__To be done__:
Starting at the line containing "for path in", copy each line exactly, ending with the line containing "for t, *values". Leave out everything else.

◇ ◇ ◇ ◇ ◇ ◇ ◇

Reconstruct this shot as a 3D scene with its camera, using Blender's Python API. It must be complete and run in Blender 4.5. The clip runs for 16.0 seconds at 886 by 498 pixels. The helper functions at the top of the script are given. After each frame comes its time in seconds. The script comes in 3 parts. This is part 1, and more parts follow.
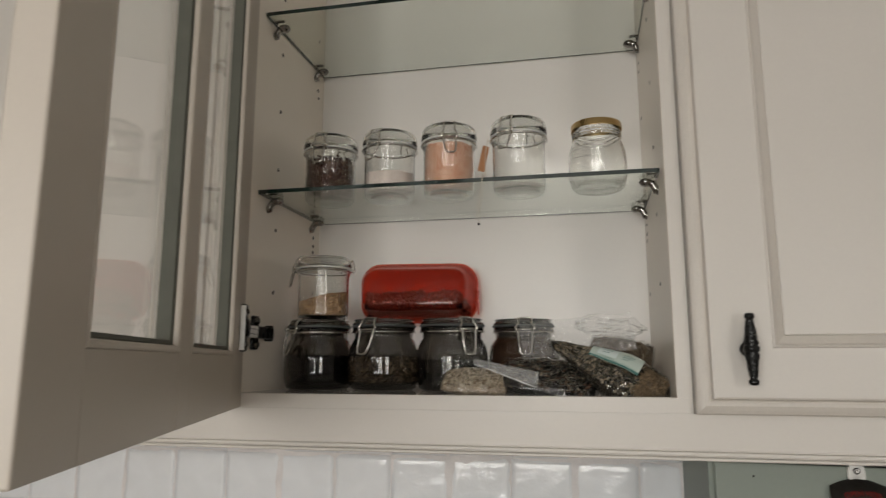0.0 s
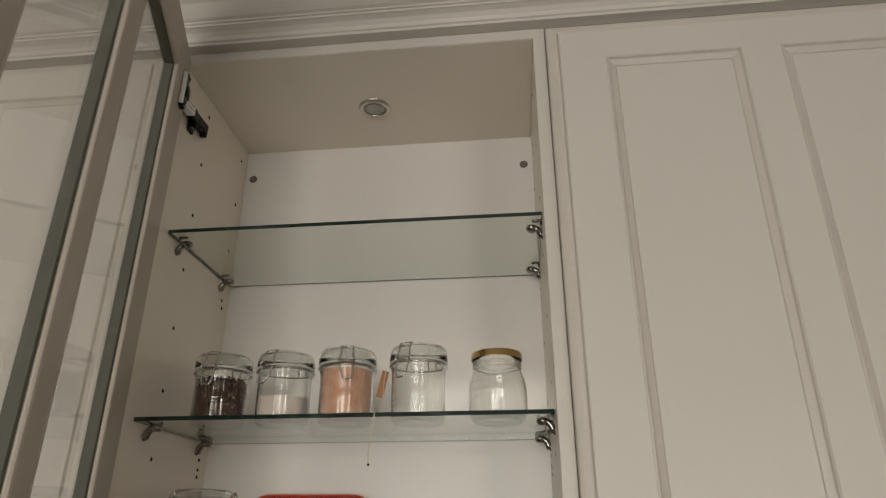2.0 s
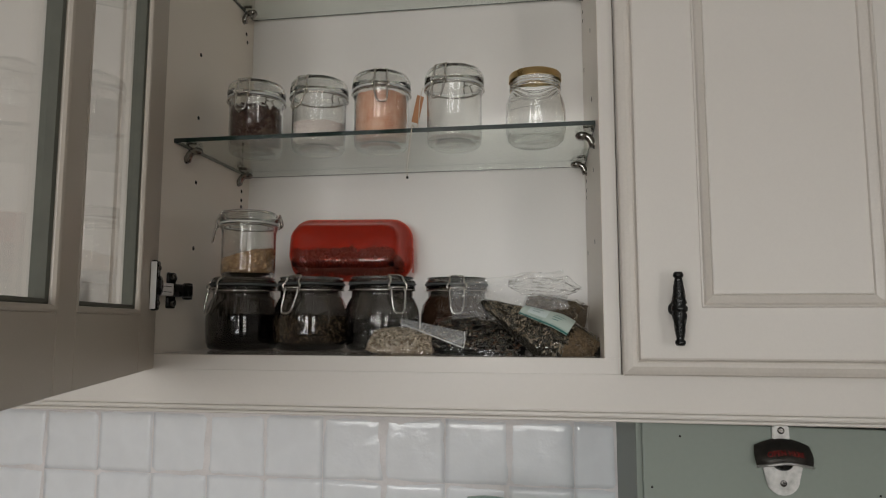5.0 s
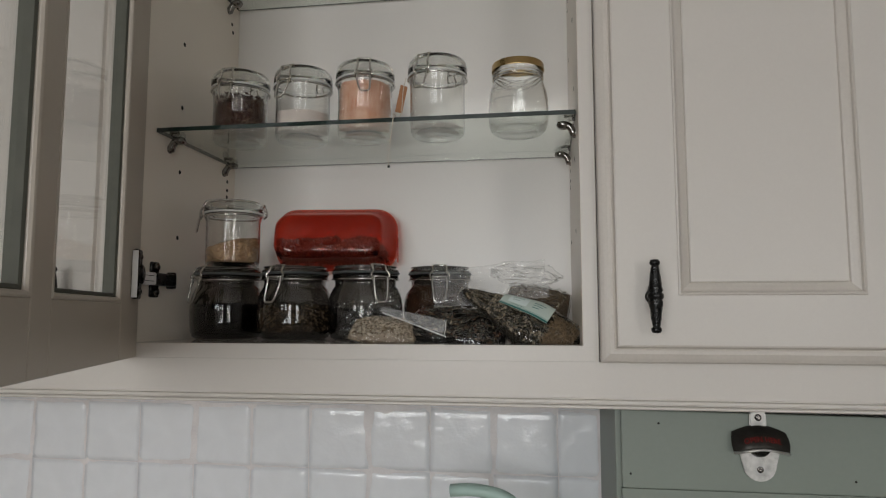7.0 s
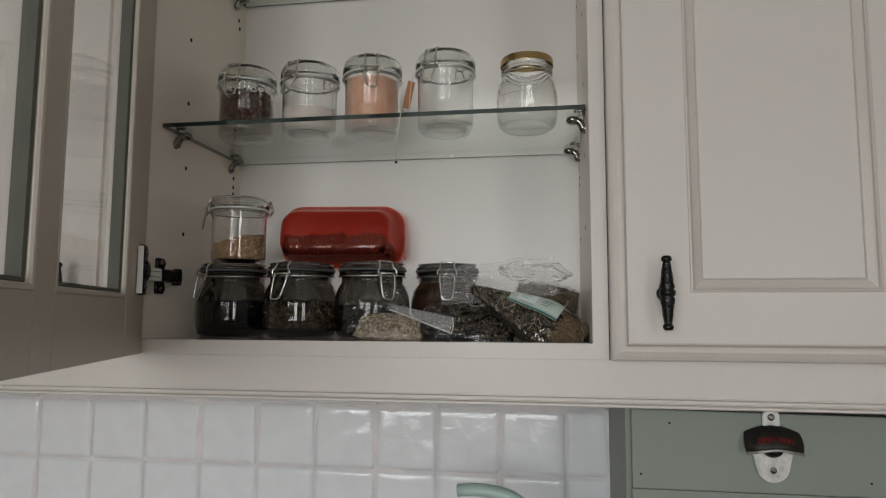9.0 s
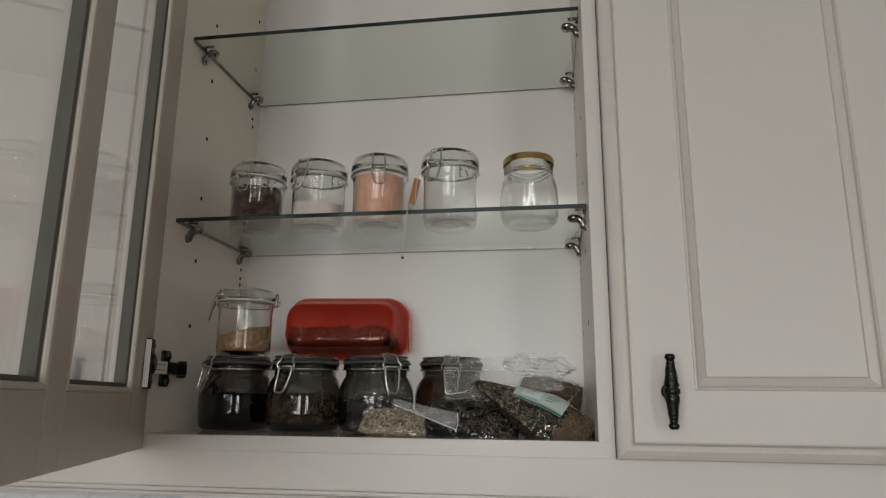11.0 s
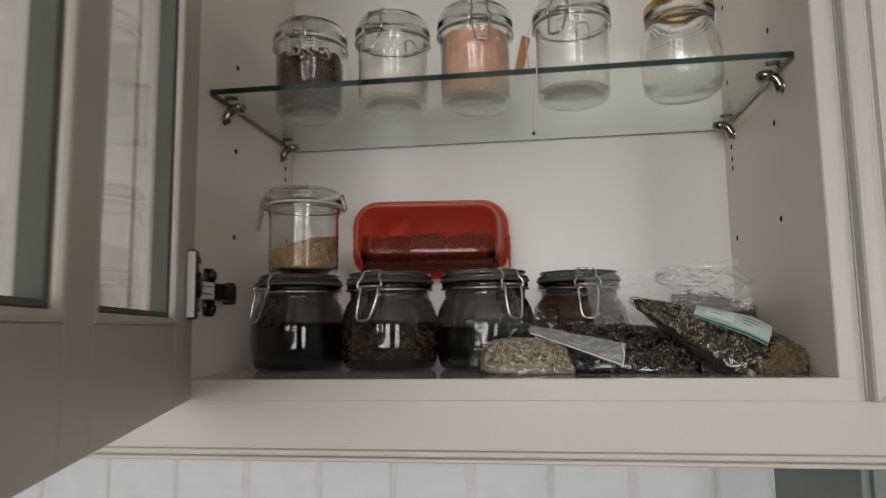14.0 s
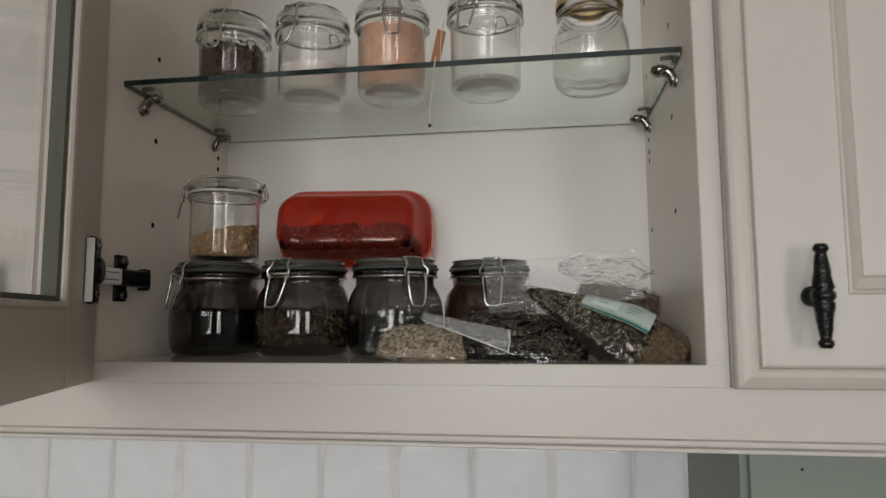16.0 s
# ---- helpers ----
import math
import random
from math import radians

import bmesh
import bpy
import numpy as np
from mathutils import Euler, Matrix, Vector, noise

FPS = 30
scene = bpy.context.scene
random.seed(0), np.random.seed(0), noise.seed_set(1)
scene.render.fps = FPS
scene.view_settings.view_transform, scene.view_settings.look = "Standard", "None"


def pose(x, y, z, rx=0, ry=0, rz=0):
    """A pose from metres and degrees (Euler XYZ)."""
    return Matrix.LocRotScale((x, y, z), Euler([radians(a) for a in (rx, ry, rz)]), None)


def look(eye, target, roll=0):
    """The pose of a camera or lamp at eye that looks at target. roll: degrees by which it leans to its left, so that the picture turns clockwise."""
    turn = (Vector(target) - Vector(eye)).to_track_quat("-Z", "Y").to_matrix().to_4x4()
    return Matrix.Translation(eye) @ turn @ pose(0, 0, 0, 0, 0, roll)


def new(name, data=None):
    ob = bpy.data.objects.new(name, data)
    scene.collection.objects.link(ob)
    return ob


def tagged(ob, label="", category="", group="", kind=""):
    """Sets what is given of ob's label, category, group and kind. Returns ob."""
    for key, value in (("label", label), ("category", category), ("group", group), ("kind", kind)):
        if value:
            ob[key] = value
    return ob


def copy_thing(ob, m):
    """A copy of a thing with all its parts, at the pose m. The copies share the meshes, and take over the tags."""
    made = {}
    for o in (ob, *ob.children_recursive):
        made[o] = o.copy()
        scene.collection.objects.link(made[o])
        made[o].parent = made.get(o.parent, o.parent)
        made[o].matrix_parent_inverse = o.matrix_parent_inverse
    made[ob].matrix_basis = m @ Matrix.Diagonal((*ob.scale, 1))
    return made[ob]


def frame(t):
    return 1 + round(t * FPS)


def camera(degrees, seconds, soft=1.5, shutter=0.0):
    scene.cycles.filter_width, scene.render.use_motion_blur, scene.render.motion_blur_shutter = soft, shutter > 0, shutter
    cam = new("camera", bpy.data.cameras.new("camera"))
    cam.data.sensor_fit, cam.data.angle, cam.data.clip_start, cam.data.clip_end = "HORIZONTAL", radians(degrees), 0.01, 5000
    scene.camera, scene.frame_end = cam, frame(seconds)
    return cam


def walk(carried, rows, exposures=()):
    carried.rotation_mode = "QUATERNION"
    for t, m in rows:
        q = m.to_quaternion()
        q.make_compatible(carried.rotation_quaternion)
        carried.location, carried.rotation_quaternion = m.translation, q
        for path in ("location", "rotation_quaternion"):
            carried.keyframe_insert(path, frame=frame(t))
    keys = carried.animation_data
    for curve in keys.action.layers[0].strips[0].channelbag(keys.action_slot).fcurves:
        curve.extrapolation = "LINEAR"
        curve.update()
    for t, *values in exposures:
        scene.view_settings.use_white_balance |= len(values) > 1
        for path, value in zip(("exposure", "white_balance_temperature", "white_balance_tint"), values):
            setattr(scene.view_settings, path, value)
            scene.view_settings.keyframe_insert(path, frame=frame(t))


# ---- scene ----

◇ ◇ ◇ ◇ ◇ ◇ ◇

__Solved problem__:
        for path in ("location", "rotation_quaternion"):
            carried.keyframe_insert(path, frame=frame(t))
    keys = carried.animation_data
    for curve in keys.action.layers[0].strips[0].channelbag(keys.action_slot).fcurves:
        curve.extrapolation = "LINEAR"
        curve.update()
    for t, *values in exposures:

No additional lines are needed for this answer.